I’ve been meaning for a while to post a recipe from Vegetarian Suppers from Deborah Madison’s Kitchen, to go with the review I wrote. It’s actually very hard to choose just one, but these burgers are are a recipe I make a lot. They taste far less nutty or mushroomy than you would expect (Andrew doesn’t much like nuts *or* mushrooms, but he likes these) – the flavour could best be described as deliciously savoury. I’ve changed the method a bit – I find that most homemade veggie burgers are mushy, which is fine, but that doesn’t work so well when grilled or done in a frying pan. Instead, I bake the burgers, which makes life a lot easier.Your shopping list olive oil 1 large onion, diced dried sage, rosemary, thyme and / or oregano 300g mushrooms, chopped 1/2 cup cashews, chopped 1/2 cup pecans, chopped 1 tsp soy sauce sat and pepper to taste 1 cup cooked bulgur or brown rice 1/2 cup grated cheddar (soy cheese works here) 1 egg or 1/3 cup drained mashed tofu 1/2 cup breadcrumbs
Now what will you do with it?
Heat the oil in a skillet (does anyone actually do this, really?) add the onion and herbs, and cook over high heat until the onion is brown in places and starting to soften. Add the mushrooms and nuts, and cook stirring frequently (nuts like to burn) until the mushrooms release their juices and start to take them up again. Season with soy sauce, salt and pepper, and bung the whole lot into a food processor.

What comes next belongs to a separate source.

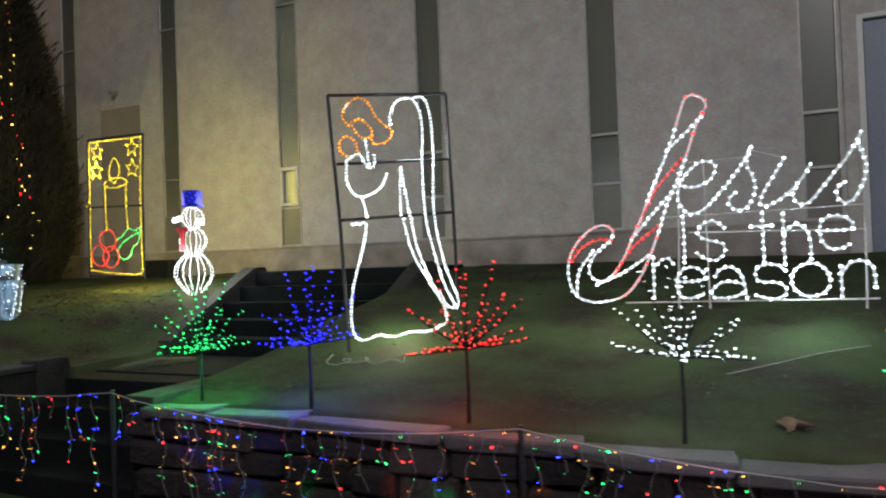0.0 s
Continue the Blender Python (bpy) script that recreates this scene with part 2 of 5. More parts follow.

Add everything else and process until you get a ground meat-ish texture. If one is feeling terribly professional, one could always break off a bit of the mixture and fry it in oil and then taste it. Frankly, I just taste the raw mixture – the flavour is close enough for me.
Divide the mixture into 6 patties. Incidentally, these freeze beautifully, which is what I usually do with this mix, for a fast-food option later in the week. Heat the oven to 170°C. Put the patties onto a tray covered with baking paper, and bake for about 15 minutes. Flip with a spatula thingie and bake for another 15 minutes, or until it all holds together nicely and is a bit browned.

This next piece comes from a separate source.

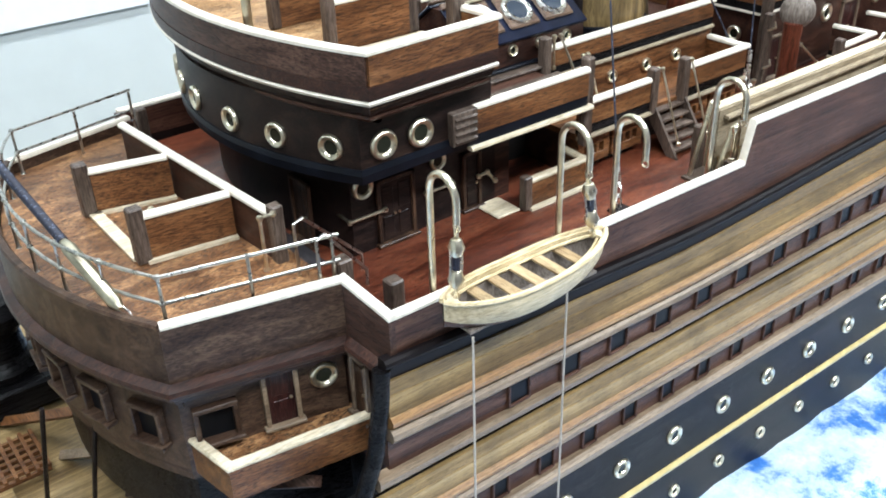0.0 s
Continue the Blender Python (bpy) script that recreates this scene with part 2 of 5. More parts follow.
def thing(name, label, category, group="", kind="", at=None):
    ob = new(name)
    ob.empty_display_size = 0.01
    if at is not None:
        ob.matrix_world = Matrix.Translation(at)
    return tagged(ob, label, category, group, kind)


def part(name, bm, mate, parent, label="", smooth=False):
    ob = new(name, finish(bm, mate, name, smooth))
    ob.parent = parent
    return tagged(ob, label)


def single(name, bm, mate, label, category, group="", kind="", smooth=False):
    return tagged(new(name, finish(bm, mate, name, smooth)), label, category, group, kind)


def box(bm, x0, x1, y0, y1, z0, z1, bev=0.0, m=None):
    vs = [bm.verts.new(p) for p in ((x0, y0, z0), (x1, y0, z0), (x1, y1, z0), (x0, y1, z0), (x0, y0, z1), (x1, y0, z1), (x1, y1, z1), (x0, y1, z1))]
    fs = [bm.faces.new([vs[i] for i in q]) for q in ((3, 2, 1, 0), (4, 5, 6, 7), (0, 1, 5, 4), (1, 2, 6, 5), (2, 3, 7, 6), (3, 0, 4, 7))]
    if bev:
        es = list({e for f in fs for e in f.edges})
        r = bmesh.ops.bevel(bm, geom=es, offset=bev, segments=1, affect="EDGES")
        vs = list({v for f in r["faces"] for v in f.verts} | {v for v in vs if v.is_valid})
    if m is not None:
        bmesh.ops.transform(bm, matrix=m, verts=[v for v in vs if v.is_valid])
    return bm


def B(x0, x1, y0, y1, z0, z1, bev=0.0):
    return box(bmesh.new(), x0, x1, y0, y1, z0, z1, bev)


def prism(bm, plan, z0, z1):
    lo = [bm.verts.new((x, y, z0)) for x, y in plan]
    hi = [bm.verts.new((x, y, z1)) for x, y in plan]
    n = len(plan)
    bm.faces.new(hi)
    bm.faces.new(lo[::-1])
    for i in range(n):
        bm.faces.new((lo[i], lo[(i + 1) % n], hi[(i + 1) % n], hi[i]))
    return bm


def sweep(bm, path, profile, closed=False, cap=True):
    """Profile of (offset to the left of the way, height) drawn along a level path of (x, y, z) with mitred corners."""
    n = len(path)
    P = [Vector(p) for p in path]
    rings = []
    for i in range(n):
        a = P[i] - P[i - 1] if (i or closed) else P[1] - P[0]
        b = P[(i + 1) % n] - P[i] if (i < n - 1 or closed) else a
        a2, b2 = Vector((a.x, a.y)).normalized(), Vector((b.x, b.y)).normalized()
        na, nb = Vector((-a2.y, a2.x)), Vector((-b2.y, b2.x))
        mit = (na + nb)
        mit = mit / max(0.35, mit.dot(na)) if mit.length > 1e-6 else na
        rings.append([bm.verts.new((P[i].x + mit.x * o, P[i].y + mit.y * o, P[i].z + h)) for o, h in profile])
    k = len(profile)
    for i in range(n if closed else n - 1):
        r, s = rings[i], rings[(i + 1) % n]
        for j in range(k):
            bm.faces.new((r[j], r[(j + 1) % k], s[(j + 1) % k], s[j]))
    if cap and not closed:
        bm.faces.new(rings[0][::-1])
        bm.faces.new(rings[-1])
    return bm


def caprail(path, w=0.0065, h=0.0035, closed=False):
    """A rounded cap rail on top of a bulwark."""
    prof = [(w * c, h * s) for c, s in ((-0.5, 0), (-0.5, 0.55), (-0.32, 1), (0.32, 1), (0.5, 0.55), (0.5, 0))]
    return sweep(bmesh.new(), path, prof, closed)


def panel(path, z0, z1, t=0.004, closed=False):
    """An upright board of thickness t along a plan path; z0, z1 relative to the path."""
    return sweep(bmesh.new(), path, [(-t / 2, z0), (-t / 2, z1), (t / 2, z1), (t / 2, z0)], closed)


def tube(bm, pts, r, seg=8, taper=None):
    P = [Vector(p) for p in pts]
    n = len(P)
    t0 = (P[1] - P[0]).normalized()
    ref = Vector((0, 0, 1)) if abs(t0.z) < 0.9 else Vector((1, 0, 0))
    u = t0.cross(ref).normalized()
    rings = []
    for i in range(n):
        t = (P[min(i + 1, n - 1)] - P[max(i - 1, 0)]).normalized()
        u = (u - t * u.dot(t)).normalized()
        v = t.cross(u)
        rr = r if taper is None else taper[i]
        rings.append([bm.verts.new(P[i] + rr * (math.cos(a) * u + math.sin(a) * v)) for a in (2 * math.pi * k / seg for k in range(seg))])
    for i in range(n - 1):
        for k in range(seg):
            bm.faces.new((rings[i][k], rings[i][(k + 1) % seg], rings[i + 1][(k + 1) % seg], rings[i + 1][k]))
    bm.faces.new(rings[0][::-1])
    bm.faces.new(rings[-1])
    return bm


def lathe(bm, prof, m=None, seg=20):
    """Profile of (radius, height) turned about z, then laid by the pose m."""
    rings = []
    for r, h in prof:
        if r < 1e-6:
            rings.append([bm.verts.new((0, 0, h))])
        else:
            rings.append([bm.verts.new((r * math.cos(2 * math.pi * k / seg), r * math.sin(2 * math.pi * k / seg), h)) for k in range(seg)])
    for a, b in zip(rings, rings[1:]):
        for k in range(seg):
            l = (k + 1) % seg
            if len(a) == 1 and len(b) == 1:
                continue
            if len(a) == 1:
                bm.faces.new((a[0], b[l], b[k]))
            elif len(b) == 1:
                bm.faces.new((a[k], a[l], b[0]))
            else:
                bm.faces.new((a[k], a[l], b[l], b[k]))
    for ring, flip in ((rings[0], True), (rings[-1], False)):
        if len(ring) > 1:
            bm.faces.new(ring[::-1] if flip else ring)
    if m is not None:
        bmesh.ops.transform(bm, matrix=m, verts=[v for ring in rings for v in ring])
    return bm


def facing(place, way):
    """The pose whose z axis points along way."""
    return Matrix.Translation(place) @ Vector(way).to_track_quat("Z", "Y").to_matrix().to_4x4()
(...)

You’ll have noticed, I’m sure, that you can make this vegan, egg-free or dairy free by following the appropriate variations above. You can make it gluten free by using rice instead of bulgur and using crumbs from rice crackers or a gluten-free bread (cornbread would be great, I think). You are never going to make this nut-free. Sorry.

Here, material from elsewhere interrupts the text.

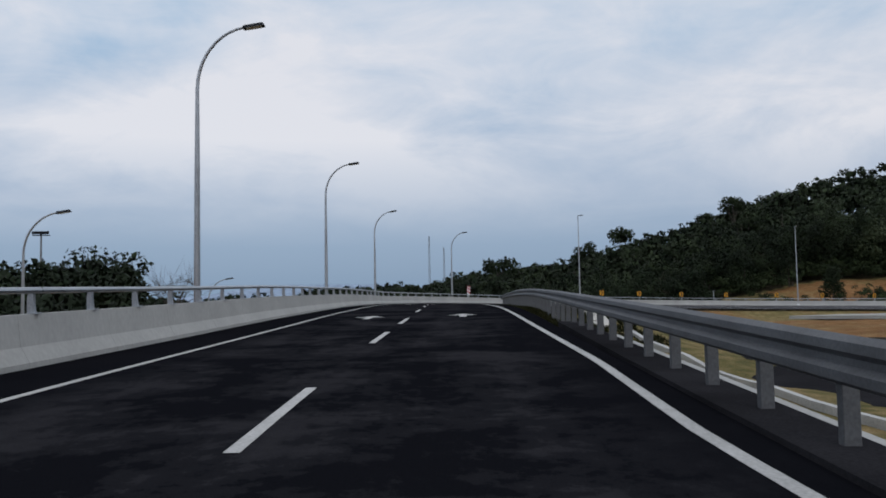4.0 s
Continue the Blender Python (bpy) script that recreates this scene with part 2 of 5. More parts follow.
def ground_material():
    """Ochre soil, dry grass and green grass, mixed by the mesh's grass value and by noise."""
    m = bpy.data.materials.new("soil_and_grass")
    m.use_nodes = True
    n, l = m.node_tree.nodes, m.node_tree.links
    b = n["Principled BSDF"]
    b.inputs["Roughness"].default_value, b.inputs["Specular IOR Level"].default_value = 0.95, 0.1
    tc = n.new("ShaderNodeTexCoord")

    def tex(scale, detail, rough=0.6):
        t = n.new("ShaderNodeTexNoise")
        t.inputs["Scale"].default_value, t.inputs["Detail"].default_value, t.inputs["Roughness"].default_value = scale, detail, rough
        l.new(tc.outputs["Object"], t.inputs["Vector"])
        return t.outputs["Fac"]

    def ramp(src, stops):
        r = n.new("ShaderNodeValToRGB")
        r.color_ramp.elements[0].position, r.color_ramp.elements[0].color = stops[0][0], (*stops[0][1], 1)
        r.color_ramp.elements[1].position, r.color_ramp.elements[1].color = stops[-1][0], (*stops[-1][1], 1)
        for p, c in stops[1:-1]:
            r.color_ramp.elements.new(p).color = (*c, 1)
        l.new(src, r.inputs["Fac"])
        return r.outputs["Color"]

    broad, mid, fine = tex(0.09, 5), tex(0.8, 6, 0.7), tex(9.0, 5, 0.75)
    soil = ramp(mid, [(0.3, (0.16, 0.077, 0.030)), (0.55, (0.265, 0.142, 0.060)), (0.75, (0.38, 0.24, 0.12))])
    grass = ramp(mid, [(0.3, (0.075, 0.082, 0.027)), (0.48, (0.165, 0.140, 0.055)), (0.62, (0.28, 0.21, 0.10)), (0.8, (0.38, 0.28, 0.14))])
    cover = n.new("ShaderNodeAttribute")
    cover.attribute_name = "grass"
    add = n.new("ShaderNodeMath")
    add.operation = "ADD"
    l.new(cover.outputs["Fac"], add.inputs[0])
    l.new(broad, add.inputs[1])
    add2 = n.new("ShaderNodeMath")
    add2.operation = "MULTIPLY_ADD"
    add2.inputs[1].default_value = 0.6
    l.new(mid, add2.inputs[0])
    l.new(add.outputs[0], add2.inputs[2])
    how = ramp(add2.outputs[0], [(0.74, (0, 0, 0)), (0.98, (1, 1, 1))])
    x = n.new("ShaderNodeMix")
    x.data_type = "RGBA"
    l.new(how, x.inputs[0])
    l.new(soil, x.inputs[6])
    l.new(grass, x.inputs[7])
    floor = n.new("ShaderNodeMapRange")
    floor.inputs["From Min"].default_value, floor.inputs["From Max"].default_value = 0.9, 1.6
    l.new(cover.outputs["Fac"], floor.inputs["Value"])
    litter = n.new("ShaderNodeMix")
    litter.data_type = "RGBA"
    litter.inputs[7].default_value = (0.038, 0.032, 0.018, 1)
    l.new(floor.outputs[0], litter.inputs[0])
    l.new(x.outputs[2], litter.inputs[6])
    y = n.new("ShaderNodeMix")
    y.data_type, y.blend_type = "RGBA", "OVERLAY"
    y.inputs[0].default_value = 0.8
    l.new(litter.outputs[2], y.inputs[6])
    l.new(fine, y.inputs[7])
    l.new(y.outputs[2], b.inputs["Base Color"])
    bp = n.new("ShaderNodeBump")
    bp.inputs["Strength"].default_value, bp.inputs["Distance"].default_value = 0.8, 0.15
    l.new(fine, bp.inputs["Height"])
    l.new(bp.outputs[0], b.inputs["Normal"])
    return m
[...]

I usually serve these in a bread roll with mayonnaise, tomato, sautéed garlicky spinach, fried onions, roasted peppers and cheese, but you don’t have to do that. You could make this mixture into rissoles or a meatloaf of sorts, and serve them with roast potatoes and pumpkin and carrots, and broccoli with cheese sauce. Or you could use it to stuff cabbage leaves, or rainbow chard leaves, or beetroot leaves, or onions with the middles dug out and roasted, or capsicums, or anything really. If you were careful with them, they might even make vegetarian meatballs, but I think they’d be a bit fragile for that.